- Born: July 11, 1932 Paterson, New Jersey, U.S.
- Died: March 7, 2013 (aged 80) Etna, New Hampshire, U.S.
- Education: Rutgers University, New Brunswick (BA) University of Michigan, Ann Arbor (MA)

= John J. Byrne =

American businessman

John J. Byrne (July 11, 1932 - March 7, 2013) was an American longtime insurance industry executive who was CEO of GEICO, White Mountains Insurance Group and Fireman's Fund. He also served as chairman of Overstock.com.

==Early background ==
As a young man, Byrne worked for his father, who owned a small insurance agency in Wildwood, New Jersey. He attended Rutgers University, where he graduated with a mathematics degree, and then worked as an actuarial assistant for Travelers Insurance Company. He then earned a master's degree in mathematics.
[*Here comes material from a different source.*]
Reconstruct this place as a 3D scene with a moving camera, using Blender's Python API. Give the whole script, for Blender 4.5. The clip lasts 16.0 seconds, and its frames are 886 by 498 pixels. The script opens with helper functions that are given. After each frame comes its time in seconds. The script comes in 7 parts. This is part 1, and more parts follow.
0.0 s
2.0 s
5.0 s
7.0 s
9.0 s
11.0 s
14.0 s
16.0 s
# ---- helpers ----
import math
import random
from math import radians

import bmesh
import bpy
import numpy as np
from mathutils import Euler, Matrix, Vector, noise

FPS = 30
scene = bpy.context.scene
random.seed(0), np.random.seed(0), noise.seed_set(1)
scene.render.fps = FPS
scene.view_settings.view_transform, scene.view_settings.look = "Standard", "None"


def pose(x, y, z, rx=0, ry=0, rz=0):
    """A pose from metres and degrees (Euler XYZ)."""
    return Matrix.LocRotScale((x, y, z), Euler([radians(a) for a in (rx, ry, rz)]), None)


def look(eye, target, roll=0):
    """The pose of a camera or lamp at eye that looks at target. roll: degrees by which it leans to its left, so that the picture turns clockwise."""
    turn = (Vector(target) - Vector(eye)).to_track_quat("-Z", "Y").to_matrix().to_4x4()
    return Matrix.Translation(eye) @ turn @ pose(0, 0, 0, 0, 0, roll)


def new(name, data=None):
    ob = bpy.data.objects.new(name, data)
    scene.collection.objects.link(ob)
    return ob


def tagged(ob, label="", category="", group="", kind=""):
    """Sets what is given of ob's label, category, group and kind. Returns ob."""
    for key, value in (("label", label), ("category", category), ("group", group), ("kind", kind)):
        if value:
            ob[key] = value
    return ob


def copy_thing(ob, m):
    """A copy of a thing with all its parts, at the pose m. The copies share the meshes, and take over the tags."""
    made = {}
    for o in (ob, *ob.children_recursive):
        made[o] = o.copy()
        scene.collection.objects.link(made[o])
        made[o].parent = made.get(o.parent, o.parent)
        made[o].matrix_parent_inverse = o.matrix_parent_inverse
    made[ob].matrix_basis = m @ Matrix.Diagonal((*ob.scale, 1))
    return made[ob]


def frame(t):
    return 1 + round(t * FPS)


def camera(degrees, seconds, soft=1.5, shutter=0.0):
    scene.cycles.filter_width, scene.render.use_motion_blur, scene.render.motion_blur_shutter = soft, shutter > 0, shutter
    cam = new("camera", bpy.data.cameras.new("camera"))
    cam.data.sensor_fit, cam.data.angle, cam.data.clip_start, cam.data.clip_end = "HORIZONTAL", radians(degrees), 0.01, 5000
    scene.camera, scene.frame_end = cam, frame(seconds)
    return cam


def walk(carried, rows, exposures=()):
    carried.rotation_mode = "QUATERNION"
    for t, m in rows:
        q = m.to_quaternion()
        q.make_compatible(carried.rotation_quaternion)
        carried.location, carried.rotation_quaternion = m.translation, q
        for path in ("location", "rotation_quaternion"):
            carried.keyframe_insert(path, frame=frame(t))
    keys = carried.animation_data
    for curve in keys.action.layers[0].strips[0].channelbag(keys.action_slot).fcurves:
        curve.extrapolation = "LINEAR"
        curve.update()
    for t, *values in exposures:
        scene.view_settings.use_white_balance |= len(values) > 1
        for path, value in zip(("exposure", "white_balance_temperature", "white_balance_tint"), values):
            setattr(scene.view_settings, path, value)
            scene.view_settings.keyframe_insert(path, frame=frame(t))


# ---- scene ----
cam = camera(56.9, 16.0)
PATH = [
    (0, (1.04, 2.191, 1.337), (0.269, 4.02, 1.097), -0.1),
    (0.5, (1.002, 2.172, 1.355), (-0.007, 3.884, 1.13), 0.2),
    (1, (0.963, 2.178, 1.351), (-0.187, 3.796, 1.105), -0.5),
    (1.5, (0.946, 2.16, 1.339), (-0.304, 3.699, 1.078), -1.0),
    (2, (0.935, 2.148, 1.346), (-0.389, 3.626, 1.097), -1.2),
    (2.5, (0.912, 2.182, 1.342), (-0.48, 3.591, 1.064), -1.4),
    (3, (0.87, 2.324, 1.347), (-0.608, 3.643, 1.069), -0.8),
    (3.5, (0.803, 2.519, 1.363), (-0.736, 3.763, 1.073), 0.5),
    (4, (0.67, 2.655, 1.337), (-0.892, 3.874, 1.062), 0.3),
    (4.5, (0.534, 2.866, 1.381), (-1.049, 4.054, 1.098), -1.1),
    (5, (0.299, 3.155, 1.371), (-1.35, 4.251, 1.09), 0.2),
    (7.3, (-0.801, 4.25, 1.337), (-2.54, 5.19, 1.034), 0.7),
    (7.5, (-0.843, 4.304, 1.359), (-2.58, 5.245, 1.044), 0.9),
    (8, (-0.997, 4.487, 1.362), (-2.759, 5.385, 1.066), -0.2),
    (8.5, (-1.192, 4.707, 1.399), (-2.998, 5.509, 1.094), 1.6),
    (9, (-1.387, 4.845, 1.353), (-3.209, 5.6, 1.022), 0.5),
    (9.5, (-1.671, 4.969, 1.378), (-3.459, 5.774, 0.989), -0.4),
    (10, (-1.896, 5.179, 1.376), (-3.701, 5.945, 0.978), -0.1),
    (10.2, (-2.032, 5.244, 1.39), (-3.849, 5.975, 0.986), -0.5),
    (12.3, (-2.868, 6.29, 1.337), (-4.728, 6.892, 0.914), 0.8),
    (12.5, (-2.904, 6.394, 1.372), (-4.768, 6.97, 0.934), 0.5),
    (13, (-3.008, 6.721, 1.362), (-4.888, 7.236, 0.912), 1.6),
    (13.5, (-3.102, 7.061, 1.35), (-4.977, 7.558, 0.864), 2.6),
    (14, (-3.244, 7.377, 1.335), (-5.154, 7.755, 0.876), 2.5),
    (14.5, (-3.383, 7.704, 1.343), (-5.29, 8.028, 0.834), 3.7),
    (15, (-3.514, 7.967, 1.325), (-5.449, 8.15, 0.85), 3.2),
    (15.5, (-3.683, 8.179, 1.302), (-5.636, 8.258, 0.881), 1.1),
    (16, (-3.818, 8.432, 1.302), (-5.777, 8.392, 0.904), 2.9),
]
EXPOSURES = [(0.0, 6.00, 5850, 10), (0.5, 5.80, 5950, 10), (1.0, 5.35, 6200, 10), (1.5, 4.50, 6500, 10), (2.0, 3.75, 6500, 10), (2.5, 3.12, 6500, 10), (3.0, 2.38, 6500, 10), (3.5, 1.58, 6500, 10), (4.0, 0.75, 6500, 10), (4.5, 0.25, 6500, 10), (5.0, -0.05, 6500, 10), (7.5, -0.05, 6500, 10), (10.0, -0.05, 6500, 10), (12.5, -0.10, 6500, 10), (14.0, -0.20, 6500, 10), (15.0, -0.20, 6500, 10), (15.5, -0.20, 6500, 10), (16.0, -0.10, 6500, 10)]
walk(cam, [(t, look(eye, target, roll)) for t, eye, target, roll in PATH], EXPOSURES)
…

After serving in the U.S. Air Force, Byrne worked as a reinsurance salesman for Lincoln National Life Insurance. He then moved to Travelers and was eventually promoted to executive vice president in charge of life insurance operations.
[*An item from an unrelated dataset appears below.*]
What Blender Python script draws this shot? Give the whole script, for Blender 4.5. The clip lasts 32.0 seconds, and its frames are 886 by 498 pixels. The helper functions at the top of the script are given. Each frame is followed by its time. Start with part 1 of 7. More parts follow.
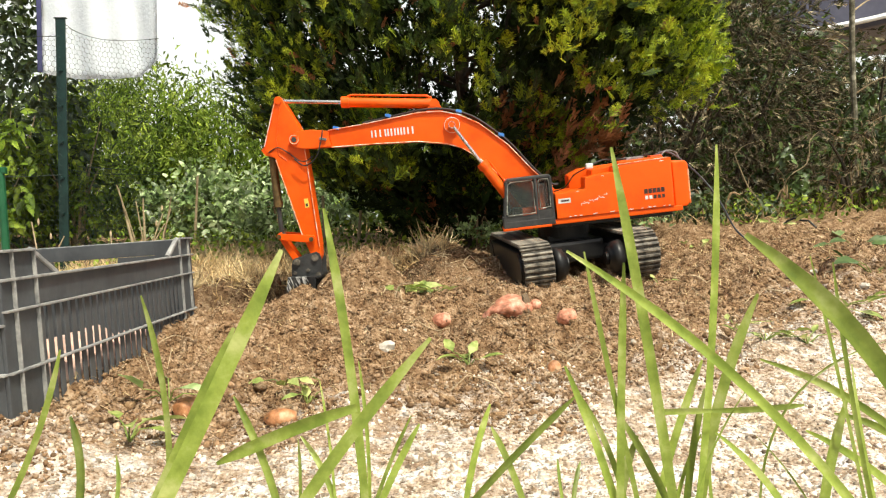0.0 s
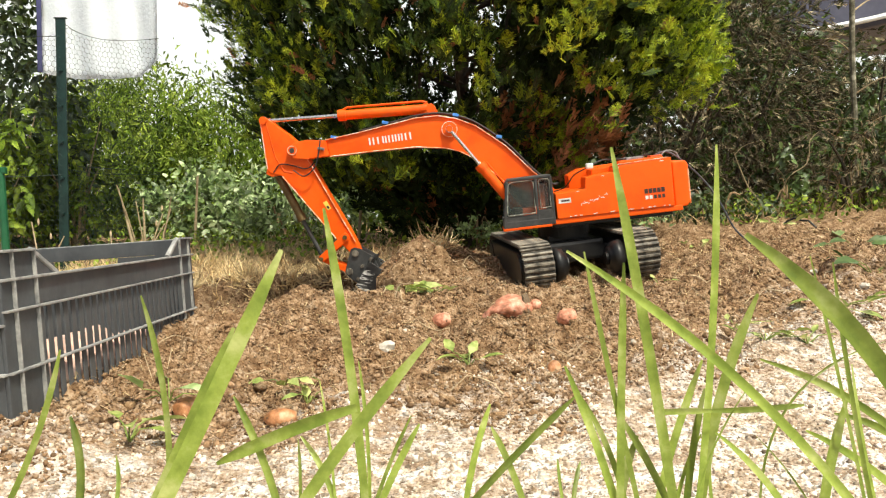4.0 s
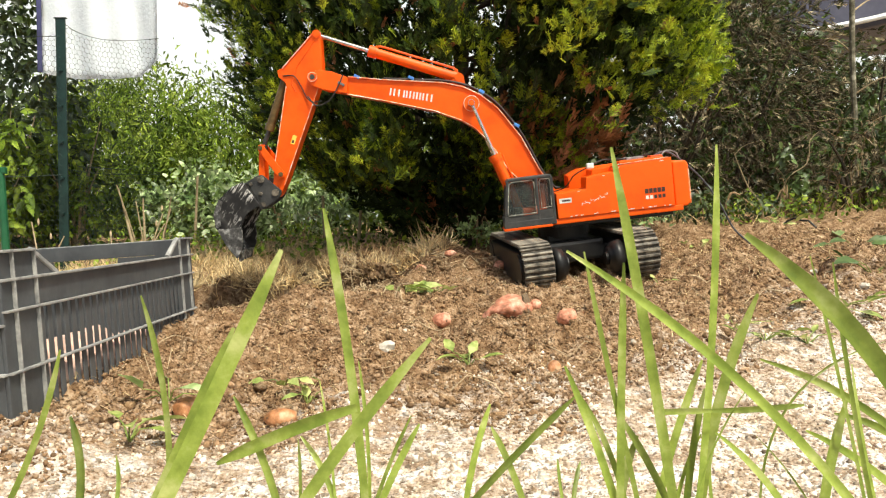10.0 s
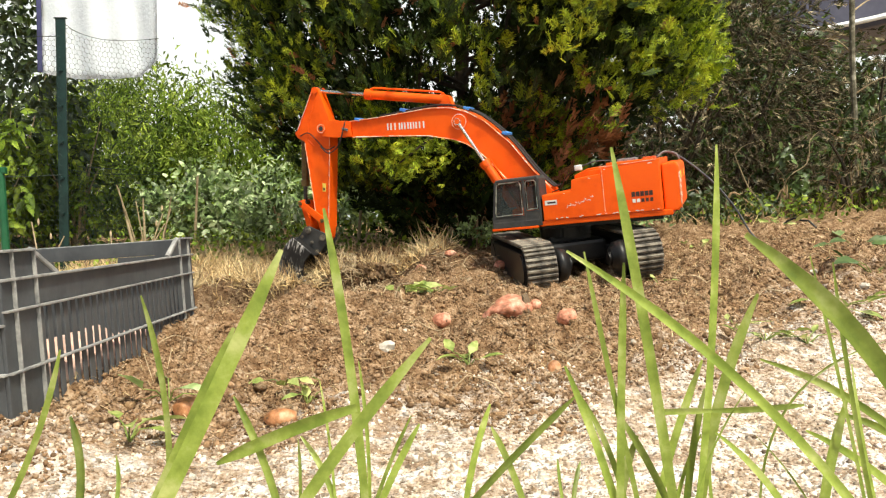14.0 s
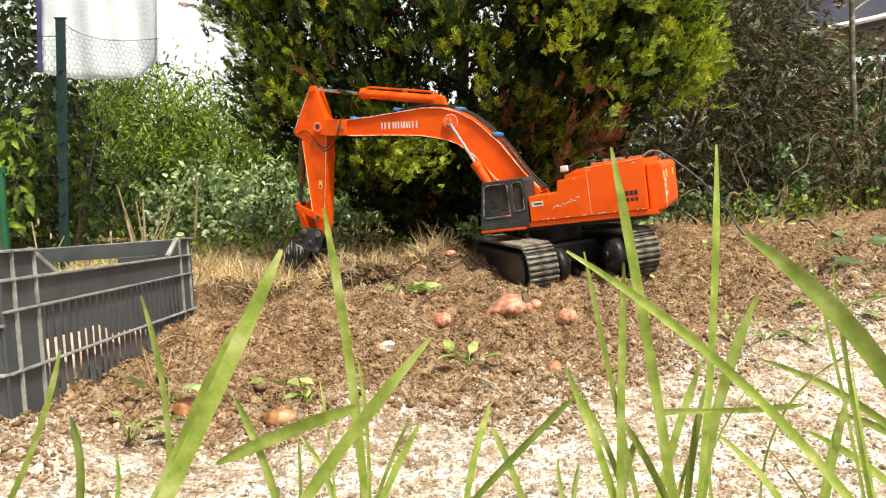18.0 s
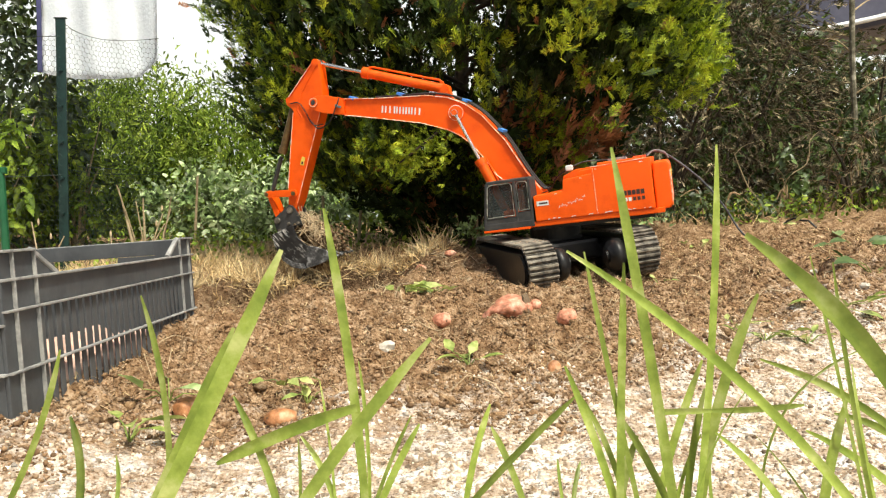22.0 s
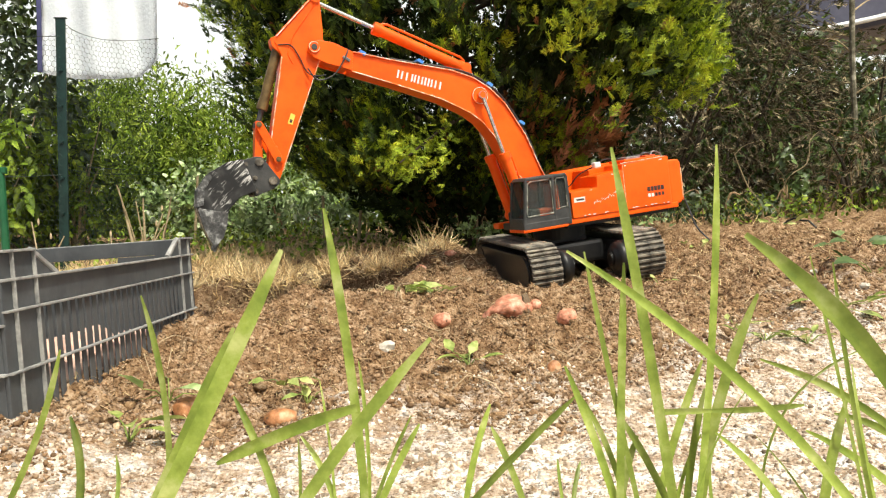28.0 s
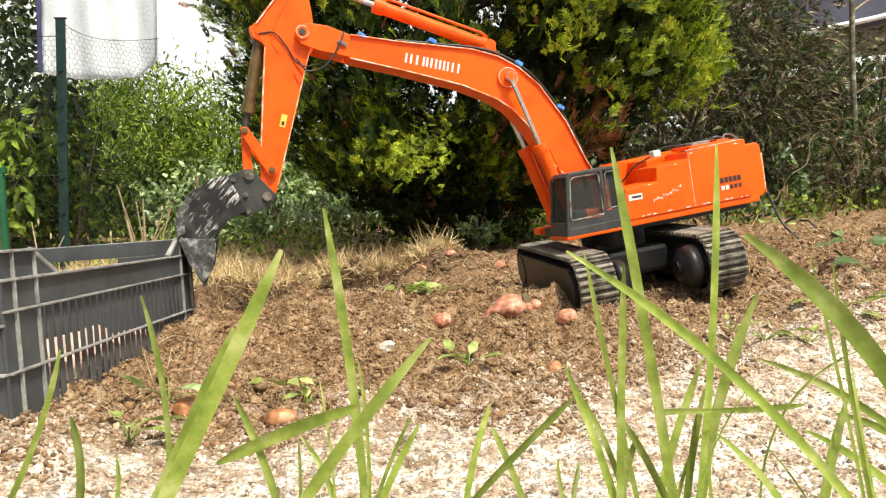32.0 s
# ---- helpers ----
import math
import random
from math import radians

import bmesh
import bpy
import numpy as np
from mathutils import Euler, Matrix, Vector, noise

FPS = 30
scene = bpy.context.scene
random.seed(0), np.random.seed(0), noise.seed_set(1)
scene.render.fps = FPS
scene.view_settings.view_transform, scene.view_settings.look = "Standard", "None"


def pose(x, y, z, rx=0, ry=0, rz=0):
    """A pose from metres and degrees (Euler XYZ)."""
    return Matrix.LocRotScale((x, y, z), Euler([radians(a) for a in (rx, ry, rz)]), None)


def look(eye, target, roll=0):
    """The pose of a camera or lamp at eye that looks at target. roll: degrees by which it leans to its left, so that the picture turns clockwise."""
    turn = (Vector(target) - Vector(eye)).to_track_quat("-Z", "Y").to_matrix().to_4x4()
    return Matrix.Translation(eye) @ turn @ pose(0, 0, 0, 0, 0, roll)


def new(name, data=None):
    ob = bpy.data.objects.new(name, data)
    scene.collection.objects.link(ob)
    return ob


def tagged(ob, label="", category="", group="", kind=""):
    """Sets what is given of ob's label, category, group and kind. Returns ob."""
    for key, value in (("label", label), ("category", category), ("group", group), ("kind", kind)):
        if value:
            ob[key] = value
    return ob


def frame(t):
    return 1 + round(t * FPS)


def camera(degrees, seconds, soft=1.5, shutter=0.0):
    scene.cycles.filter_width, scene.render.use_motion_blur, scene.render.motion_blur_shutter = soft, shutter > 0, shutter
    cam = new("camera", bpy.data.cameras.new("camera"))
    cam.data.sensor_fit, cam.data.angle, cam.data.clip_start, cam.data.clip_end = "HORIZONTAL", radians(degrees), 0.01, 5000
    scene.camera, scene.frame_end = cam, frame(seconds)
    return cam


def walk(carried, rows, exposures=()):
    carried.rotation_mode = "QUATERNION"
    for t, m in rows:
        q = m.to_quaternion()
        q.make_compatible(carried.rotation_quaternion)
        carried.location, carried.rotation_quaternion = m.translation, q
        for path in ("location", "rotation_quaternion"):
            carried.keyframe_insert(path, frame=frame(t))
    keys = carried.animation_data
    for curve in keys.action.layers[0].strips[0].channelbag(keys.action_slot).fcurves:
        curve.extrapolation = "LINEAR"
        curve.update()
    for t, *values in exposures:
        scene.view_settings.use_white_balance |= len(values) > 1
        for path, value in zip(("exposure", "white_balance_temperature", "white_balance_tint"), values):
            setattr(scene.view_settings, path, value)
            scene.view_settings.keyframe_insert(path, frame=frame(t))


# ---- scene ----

# ---- camera: low on the ground, it stands still ----
EYE = (0.0, 0.0, 0.24)
cam = camera(60, 32.0, soft=1.2)
walk(cam, [(0.0, pose(*EYE, 90 - 2.15, 0, 0)), (32.0, pose(*EYE, 90 - 2.15, 0, 0))],
     exposures=[(0.0, 0.47, 6850, 2), (32.0, 0.47, 6850, 3)])

# ---- world and sun ----
SUN_TURN, SUN_HEIGHT = radians(150), radians(60)      # compass turn from +Y towards +X, height
world = bpy.data.worlds.new("sky")
scene.world = world
world.use_nodes = True
wn = world.node_tree.nodes
sky = wn.new("ShaderNodeTexSky")
sky.sky_type, sky.sun_disc = "NISHITA", False
sky.sun_elevation, sky.sun_rotation = SUN_HEIGHT, SUN_TURN
sky.air_density, sky.dust_density, sky.ozone_density = 1.0, 5.0, 1.0
wn["Background"].inputs[1].default_value = 0.11
world.node_tree.links.new(sky.outputs[0], wn["Background"].inputs[0])
sun = new("sun", bpy.data.lights.new("sun", "SUN"))
sun.data.energy, sun.data.angle, sun.data.color = 3.7, radians(4.0), (1.0, 0.96, 0.88)
sun_way = Vector((math.sin(SUN_TURN) * math.cos(SUN_HEIGHT), math.cos(SUN_TURN) * math.cos(SUN_HEIGHT), math.sin(SUN_HEIGHT)))
sun.matrix_world = look(sun_way * 20, (0, 0, 0))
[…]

== Insurance industry magnate==
After being passed over for president at Travelers in 1975, Byrne quit to become chief executive of GEICO, then a troubled Washington, D.C., auto insurer. GEICO sold insurance directly to low-risk drivers, but had begun to lose money after underwriting riskier drivers. The company's shares had declined and regulators wanted to shut it down.

Supported by Warren Buffett (who was a close watcher of GEICO and had named the company "The Security I Like Best" in 1951), led a turnaround of GEICO; Byrne accomplished this by firing more than 1,500 employees, reducing the staff to fewer than 6,400, and closing 23 sales offices. GEICO also stopped writing policies in several states. Buffett's Berkshire Hathaway eventually acquired the company, and Buffett has called Byrne the "Babe Ruth of insurance."

In 1985, Byrne was invited to run the troubled Fireman's Fund, then a subsidiary of American Express. Fireman's had incurred $356 million in pretax losses in 1983 and 1984. Byrne vastly improved Fireman's financial performance and initiated a public offering of some of Fireman's shares in 1985. The company was sold to Allianz AG in 1991. Byrne retained the Fireman's holding company, which he later renamed as White Mountains Insurance Group.

==Role at Overstock.com ==
Byrne's son Patrick M. Byrne bought a 60% interest in the Internet retailer D2: Discounts Direct, changing its name to Overstock.com. The elder Byrne served as an Overstock.com director from October 1999 until October 2002, and then rejoined the board in June 2004. He was elected chairman in October 2005.

In March 2006, the elder Byrne said that he was thinking of stepping down in disagreement over his son's campaign against naked short selling, which he said was distracting his son from leading the company. In April 2006, John Byrne stepped down to become vice-chairman, and was replaced by Patrick Byrne. In July 2006, John Byrne resigned from Overstock's board of directors. In August 2008, Jack Byrne said that after "much initial skepticism" he believed his son was "right all along" about the battle and lawsuits with short-sellers and analysts. He was reelected to the board on May 12, 2010.

Byrne died at his home in Etna, New Hampshire on March 7, 2013, after a long struggle against cancer.